Um, under what circumstances is designing any character to be nothing more than a walking talking wand of fireballs viable? Sounds like munchkin power-gaming to me. I have no interest in that. I want ROLEplaying, not ROLLplaying.
Numion said:
It's quite surprising you would say something like this if you've ever played 3E. I've had no trouble killing PCs in 3E, not that it was (always) my goal. Equal EL encounters have quite often killed PCs in my games. Besides the adventure writing guidelines in DMG specifically state that adventures should encounter also significantly higher ELs than their level. If you've not read that part, do that. If you only ever use equal EL encounters you're not playing the game as it was intended.
When 4-6 6th level PCs take out a 12th level PC and his minions, there is a serious problem. And every time our DM has thrown a high-level enemy at our party, generally only one of us has been able to do anything to it reliably, the rest of us need 20s to even scratch it. At that point, you can almost hear the fudging. I hate fudging, even in my favor, no, ESPECIALLY in my favor. It's insulting. If I can't beat it, don't put it in front of me somewhere where flight is not an option.
Example:
Our party of four (1/2 orc Monk 12, human gestalt fighter-rogue 9 (happy lil me), an elvish half-dragon4/wizard7, and an elvish cleric 11 went up against a grey slaad. Nothing we did had the slightest effect on it, except for the monk, who is outfitted with a ridiculous whopping crapload of magical items, having assiduously looted all of the bodies of PCs who died along the way, never returning them to the new PCs of the players that owned them originally. One of the players asked the DM after three rounds, with most of us hovering in single digits, how badly hurt this thing was. Another player leaned over the screen and yelped, yes, yelped, "It's still got triple digits! We're ****ed!!"
At that point, Merrit the Rake, my PC, decided he'd had quite enough of this frozen keep, and ran for the exit, ruining his +2 greataxe hacking through the bars of three portculli. He ran off into the freezing mountain wastes, to die when his Endure Elements spell wore off. Meanwhile, the rest of the party, deciding that valor was the better part of caution, stayed and fought on, and it died one round later, when all of sudden, this grey slaad was apparently no longer defending itself and possessed of no MR worth noting.

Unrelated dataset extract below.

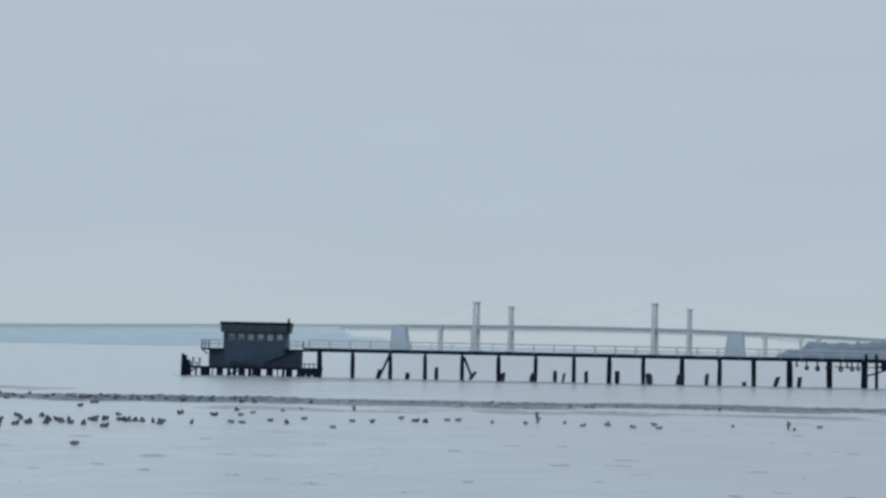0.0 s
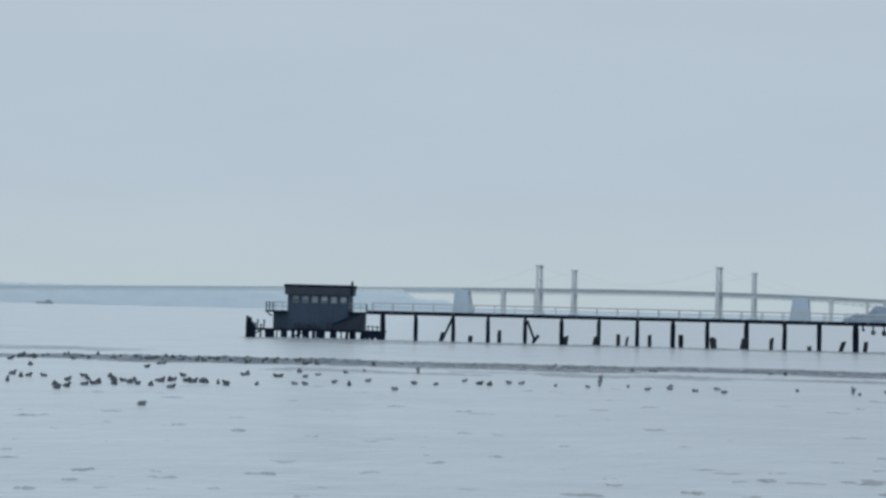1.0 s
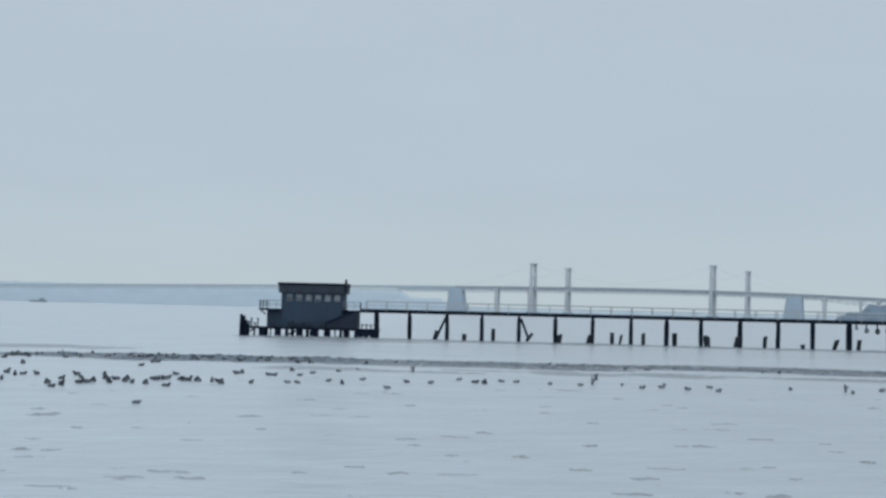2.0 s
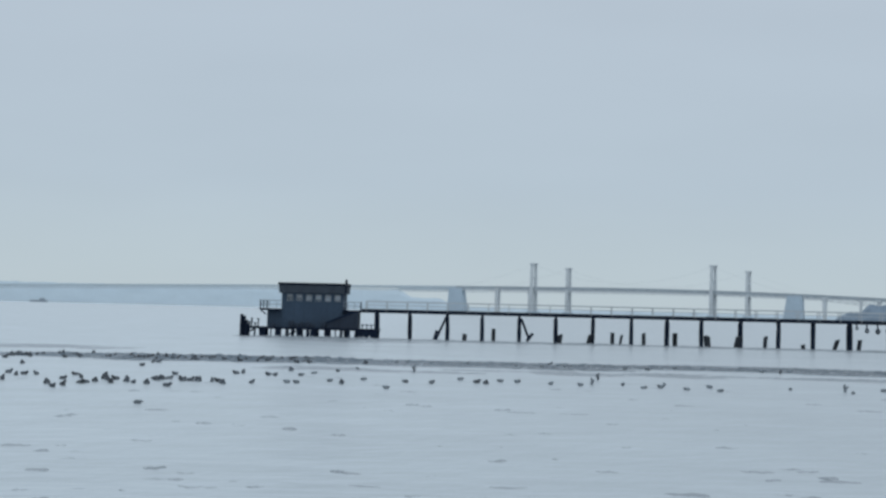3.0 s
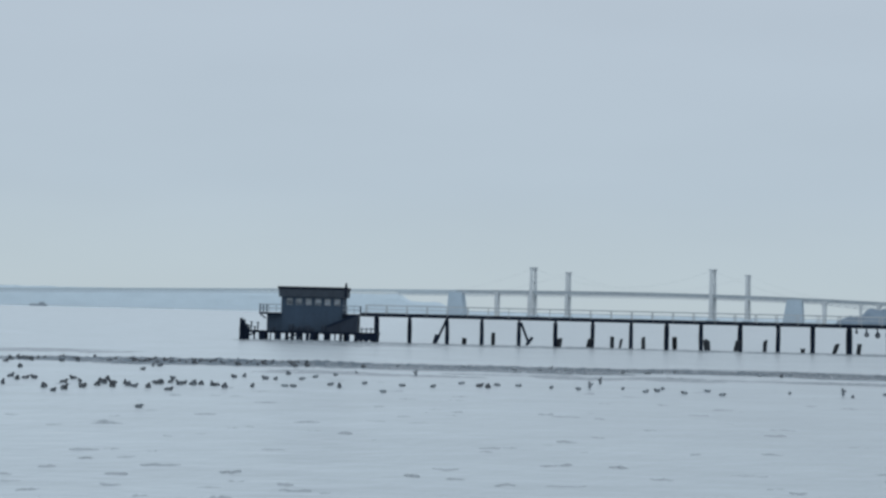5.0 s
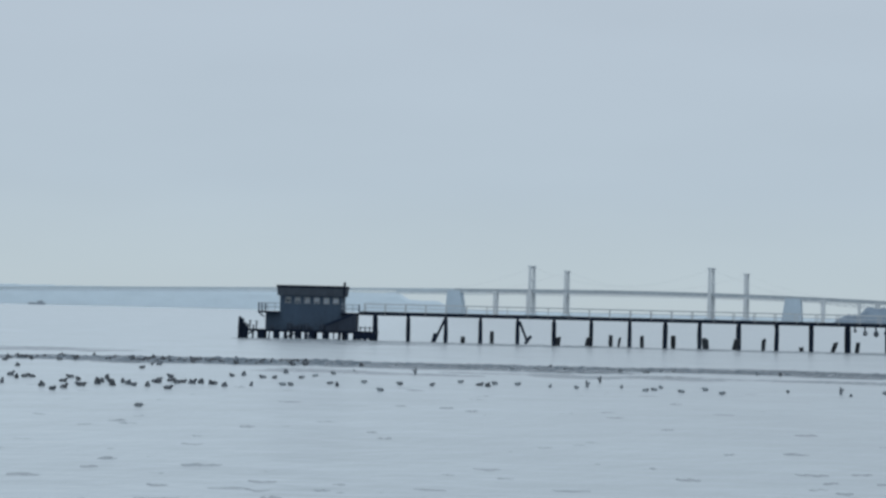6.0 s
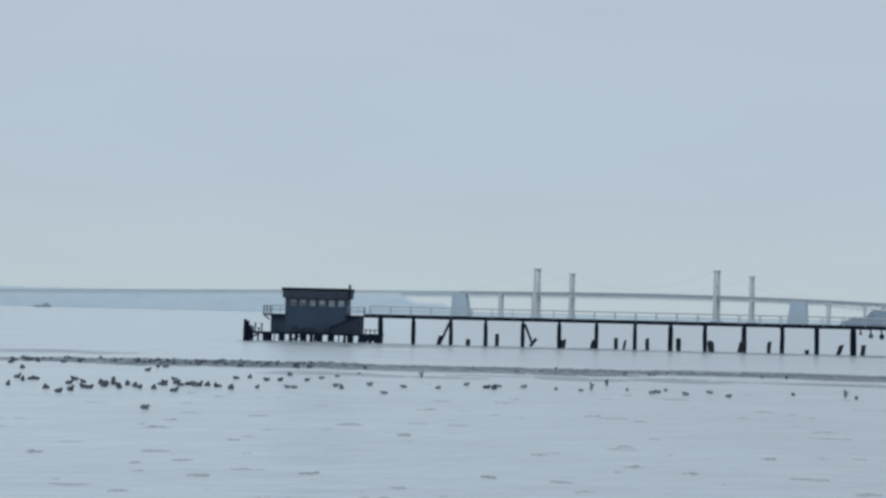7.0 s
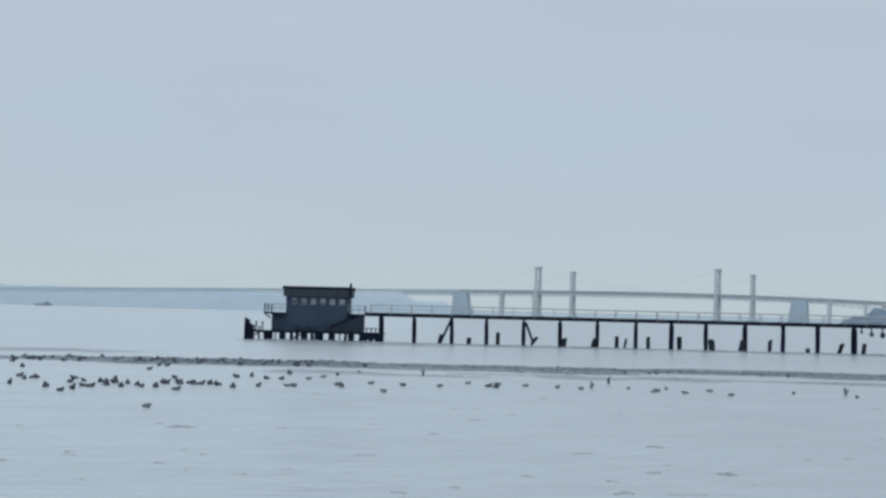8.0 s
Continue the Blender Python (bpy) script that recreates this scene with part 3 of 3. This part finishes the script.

Just about every other fight any PC group we've fielded has been in was either a cake-walk or a similar suicide fight that ends with a little judicious fudging. I've had it with the fudging, and from now on my PCs will no longer rely on the metagame knowledge that the DM won't let us die. Mind you, it's not just the current GM either, this is the norm.
Numion said:
What makes your "observation" even more untrue is that D&D 3E includes quite a lot of insta-kill spells at medium to high levels. I don't see how you can assert that only roleplaying situations can kill PCs when the opponents might be packing fingers of death and disintegration. Now, there are protections against those, but the protections can be pierced, and there usually is a saving throw. Unlike in ToH.
I assert that because there is no balance: either the PCs are unstoppable killing machines or they're utterly impotent. 4 CR6 enemies can't even challenge 4 level 6 PCs, and the same PCs won't even annoy one CR 12 monster.
Maybe my problem is with my gaming group...
...anyone playing in the Syracuse NY area that wants another player? Possibility of PC death by DM action (saves preferred, but not if we've been egregiously stupid) is a must.